Defining and implementing these risk assessment best practices does not come easily and requires careful analysis and decision making unique to the organization’s business drivers and priorities as an organization. For example, a bank or financial institution requires more stringent use of encryption technology to ensure confidentiality of privacy data, whereas an organization that is not subject to stringent confidentiality requirements may put less investment in encryption technology and more investment in other areas.

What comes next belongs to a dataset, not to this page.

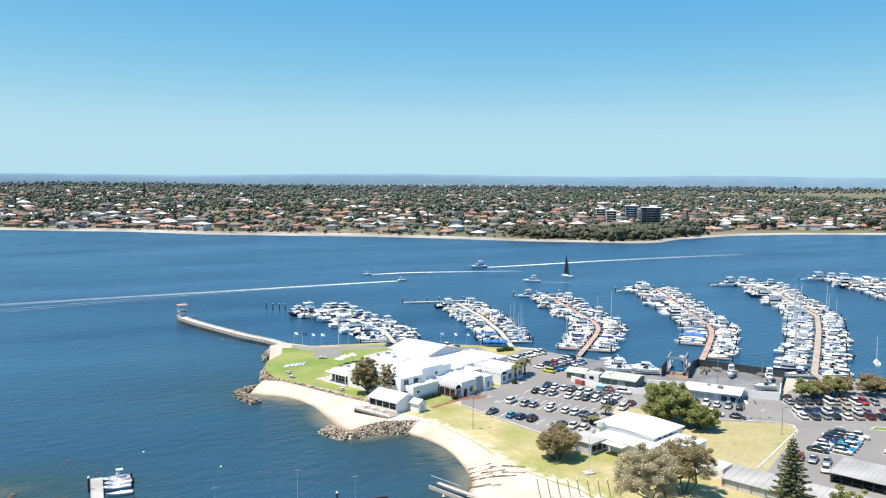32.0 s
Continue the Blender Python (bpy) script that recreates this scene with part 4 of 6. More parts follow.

These risk assessment best practices allow an organization to consider the big picture of why that organization should conduct a risk and vulnerability assessment and how they should methodically approach the assessment. More importantly, these best practices align that organization’s business drivers and defined standards to the risk and vulnerability assessment to assist management in making sound business decisions based on available budgets, minimum acceptable vulnerability windows, and importance and criticality of IT infrastructure components and assets.